# [WHAT YOU ARE ASKED TO DO]
Please write the listing below out again exactly, leaving every picture behind.

# [SUPPLIED INFORMATION]
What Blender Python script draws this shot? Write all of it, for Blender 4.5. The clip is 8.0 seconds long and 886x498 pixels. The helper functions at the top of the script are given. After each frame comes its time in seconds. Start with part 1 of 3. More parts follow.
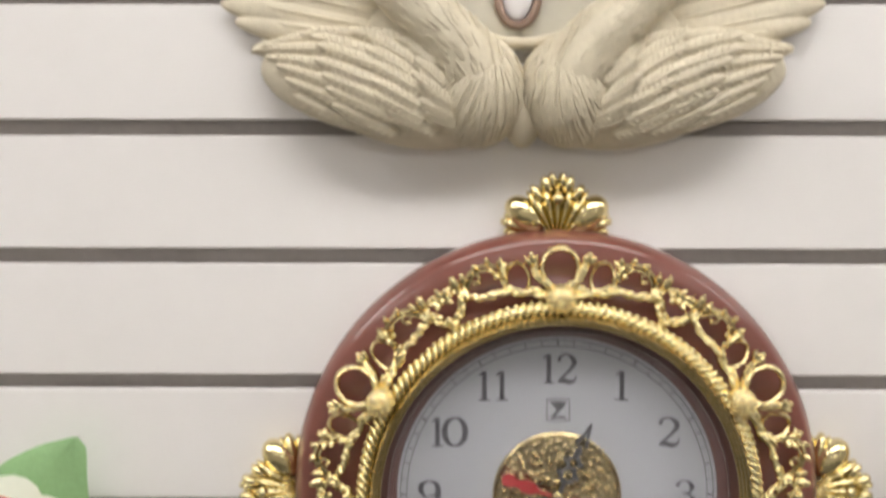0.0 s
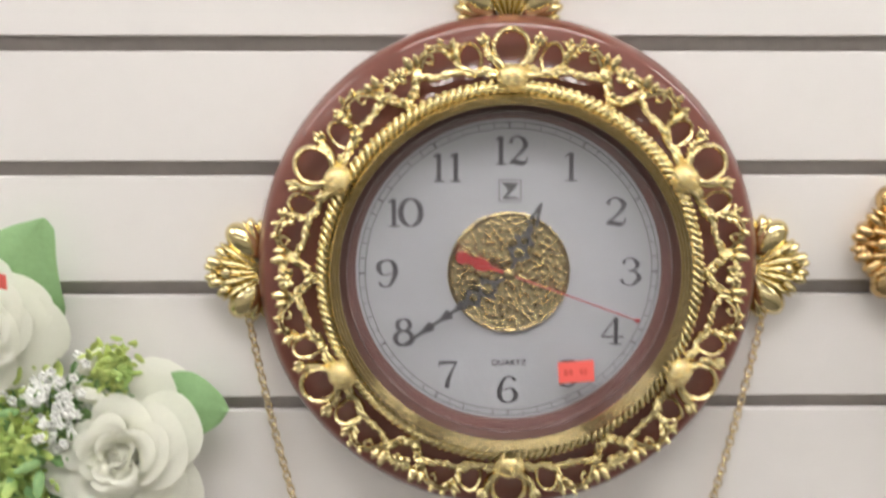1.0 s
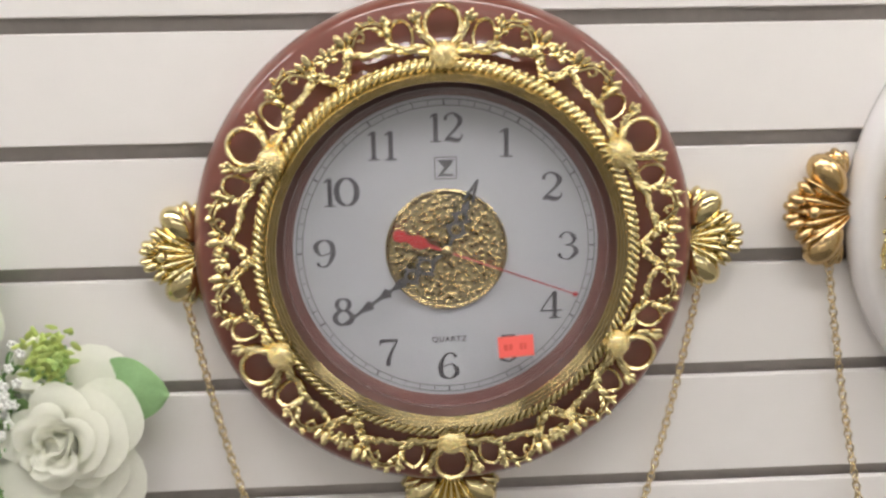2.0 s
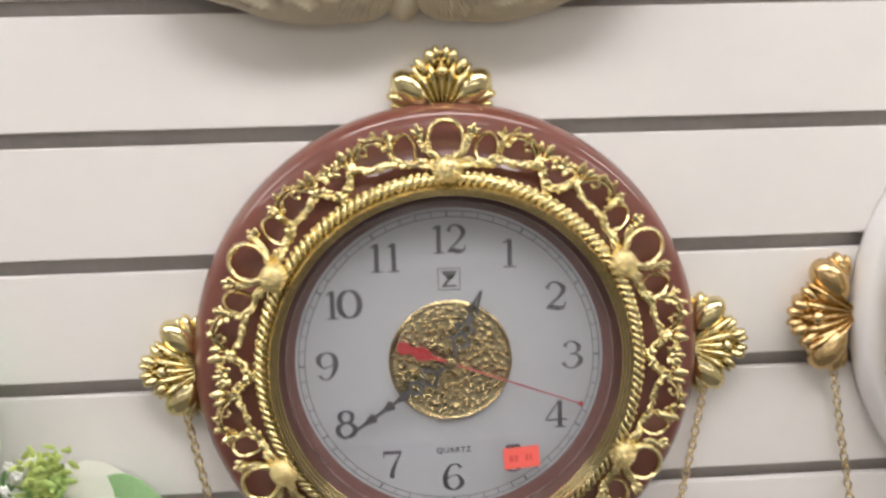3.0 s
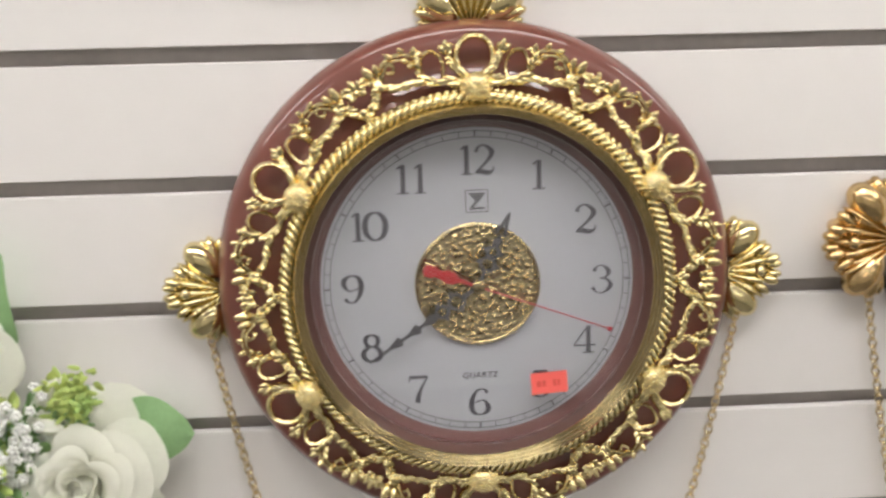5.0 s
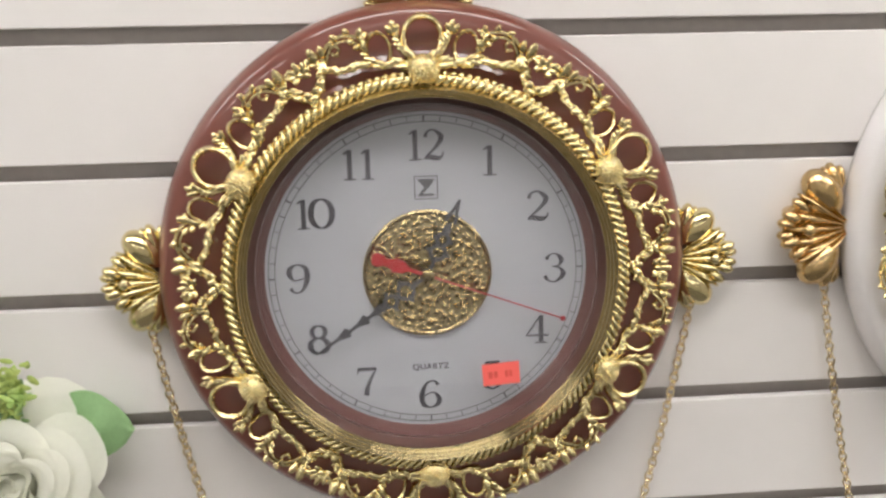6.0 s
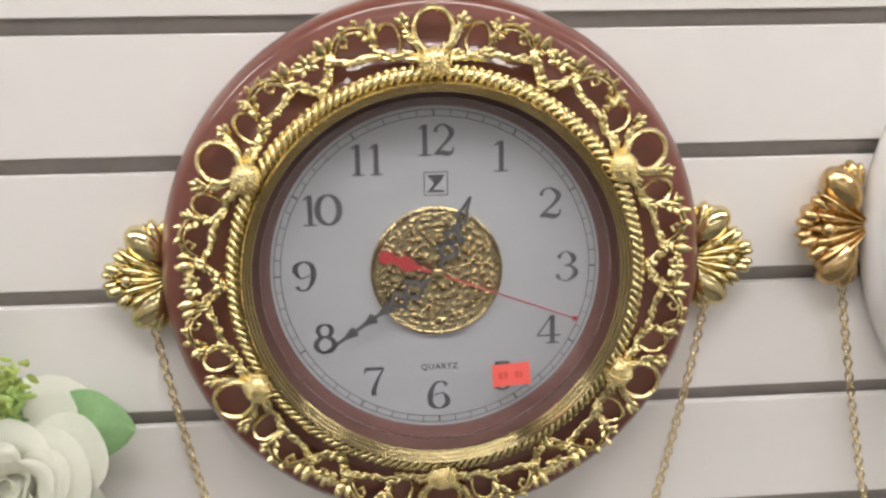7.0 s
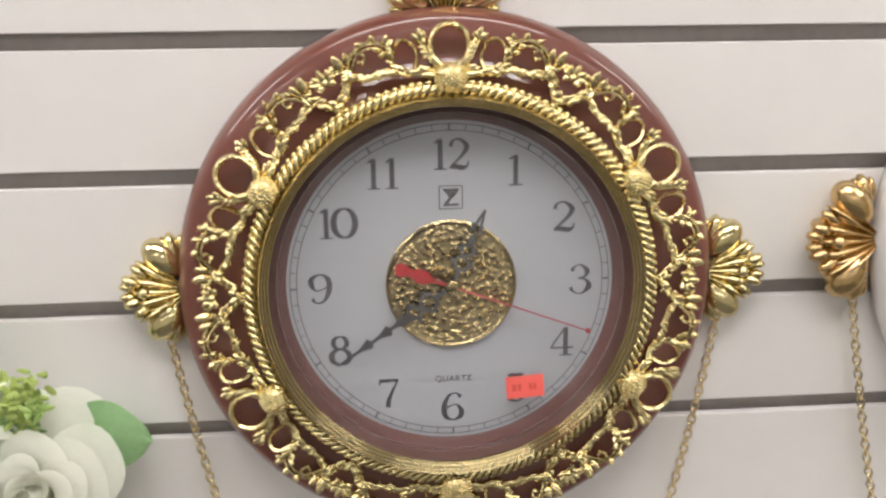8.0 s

# [ANSWER TO THIS EXERCISE]
What Blender Python script draws this shot? Write all of it, for Blender 4.5. The clip is 8.0 seconds long and 886x498 pixels. The helper functions at the top of the script are given. After each frame comes its time in seconds. Start with part 1 of 3. More parts follow.
0.0 s
1.0 s
2.0 s
3.0 s
5.0 s
6.0 s
7.0 s
8.0 s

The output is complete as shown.